Adam Caudill

Security Leader, Researcher, Developer, Writer, & Photographer

DEFCAD & Freedom of Information

Freedom of speech is, in my opinion, the single most important and inalienable right that humanity has. This isn’t a privilege granted by a government, it’s an innate right of humanity. It’s a right that is essential to the preservation of many other freedoms – without it, there is no freedom, there is no liberty.

Earlier today a friend posted something on Twitter, I started to retweet it, but after some thought decided I needed to say more than I could fit in 140 characters. I feel rather strongly about this one.

This is of course about the mess going on around DEFCAD which was told(PDF) to remove 3D models of the Liberator gun and various other gun parts.

The DEFCAD site currently has this message up:

DEFCAD files are being removed from public access at the request of the US Department of Defense Trade Controls.

Until further notice, the United States government claims control of the information.

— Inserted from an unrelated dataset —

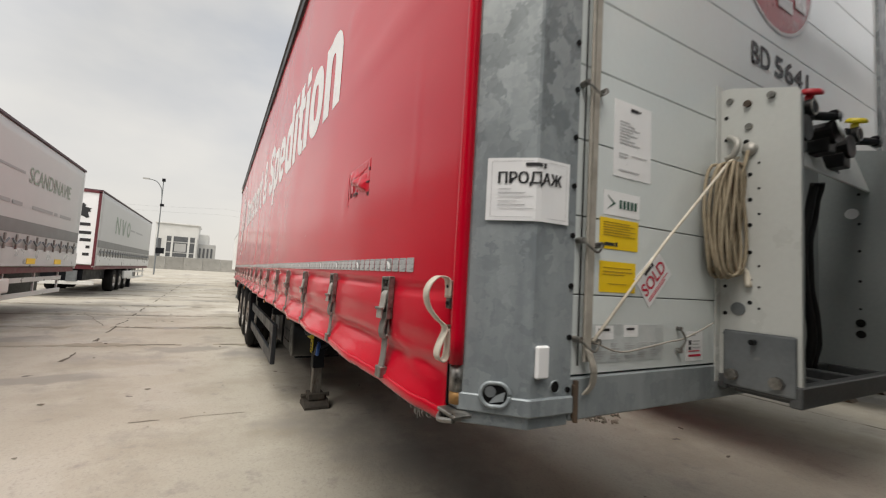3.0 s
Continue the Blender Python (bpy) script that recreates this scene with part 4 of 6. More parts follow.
rod((0.012, 0.255, 1.165), (0.012, 0.255, 1.258), 0.006, 8, bm)
part("hinge", bm, "rust", trailer, "rust-brown hinge")

# foot of the near post: cast shoe with an oval slot, ratchet tube, marker lamp
shoe = [(-0.16, 0.004), (-0.092, 0.004), (0.0135, 0.119), (0.018, 0.243), (-0.06, 0.243), (-0.08, 0.17), (-0.16, 0.08)]
for s in (0, 1):
    o = shoe if s == 0 else [(x, W - y) for x, y in shoe]
    part("post_shoe", prism(o, 2, 1.187, 1.226, bevel=0.003), "zinc", trailer)
    o = [(x * 0.86 - 0.012, y * 0.94 + 0.012) for x, y in shoe]
    part("post_base", prism(o if s == 0 else [(x, W - y) for x, y in o], 2, 1.158, 1.187, bevel=0.003), "zinc", trailer)
fa = Vector((0.643, 0.766, 0))
fn = Vector((0.766, -0.643, 0))
slot = Vector((-0.088, 0.012, 0)) + fa * 0.073 + fn * 0.010
pts = []
for i in range(29):
    t = 2 * math.pi * i / 28
    c = 0.007 if math.cos(t) > 0 else -0.007
    pts.append(slot + fa * (c + 0.024 * math.cos(t)) + Vector((0, 0, 1.230 + 0.025 * math.sin(t))))
part("slot_rim", tube(pts, 0.0048, 8), "zinc", posts[0], smooth=True)
bm = bmesh.new()
bm.faces.new([bm.verts.new(slot - fn * 0.001 + (Vector(p) - slot - Vector((0, 0, 1.230))) * 0.92 + Vector((0, 0, 1.230))) for p in pts[:-1]])
part("slot_opening", bm, "black", posts[0])
bm = rod(slot + fa * -0.010 + Vector((0, 0, 1.236)) - fn * 0.002, slot + fa * -0.010 + Vector((0, 0, 1.236)) + fn * 0.003, 0.012, 12)
part("bolt", bm, "steel_grey", posts[0])
part("inner_plate", prism([(-0.012, -0.019), (0.019, -0.012), (0.022, 0.008), (-0.002, -0.004)], 1, 0, 0.002), "zinc", posts[0]).matrix_basis = Matrix.Translation(slot + Vector((0, 0, 1.230)) + fn * 0.001) @ Matrix.Rotation(math.atan2(fa.y, fa.x), 4, "Z")
part("marker_lamp", box(0.008, 0.020, 0.130, 0.166, 1.269, 1.340, 0.004), "paper", posts[0], "small white marker lamp")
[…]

From reading the letter from the Office of Defense Trade Compliance, a part of the State Department, the issue is not that DEFCAD is distributing the information – but who can access it. By it’s very nature, any thing put on the internet is accessible by anyone around the world – the restrictions that could, and I believe will, be imposed will make DEFCAD’s mission impossible.

The restrictions that ITAR imposes makes it impossible to make this kind of material available – even with IP restrictions, there’s no way to know who is accessing this information.

In this case, ITAR has restricted an inalienable right – the right to free speech. Cody Wilson, as the face and voice of DEFCAD, has been told to withhold information – his free speech denied. This isn’t about shipping illicit guns to war torn countries – this is about making information available to the public. Theses aren’t stolen plans from a defense contractor, or the design of a new military weapon – it’s about a man that decided to share his knowledge of something he created and a government that told him to stop.

I should point out, I’m no fan of guns – I don’t own one and probably never will. I have mixed feelings about the proliferation of guns, but I have no mixed feeling about freedom of speech or attempts to suppress it. So this isn’t about guns for me, this is about an attempt to suppress knowledge.

Very, very, few people around the world have access to the type of 3D printer necessary to make a copy of the Liberator – the first item on the ODTC’s list and the design that put DEFCAD on everybody’s radar. So there really isn’t much risk of people making one – and the design is quite primitive as guns go. The Liberator is simple; it has only 15 plastic parts and one nail, less advanced than the gun it was named for – the FP-45 Liberator which was dropped in various countries during WWII (with less concern than what the US Government shows for its namesake). Does anyone really think that other countries are so far behind the US that they don’t have something more advanced than this?

An engineering student, in any country, with access to a CNC machine (which is cheaper and easier to get than the 3D printer used to make the Liberator) can make a weapon far more effective, and far more advanced. From a technology perspective, it’s simply not a threat. One can only speculate about what has really motivated the government’s actions.

This attempt to suppress information has had its usual effect – it’s widely available and has been downloaded more that it ever would have been had the government said nothing. Ah, the Streisand effect, will people ever learn? While the Liberator design and the other files on DEFCAD are safe (for now at least), it’s certain that this will have a chilling effect on Wilson and anyone else researching this.

Perhaps it’s not the Liberator that they wanted to stop – but whatever design that was going to be next. In that, it’s likely they have succeeded.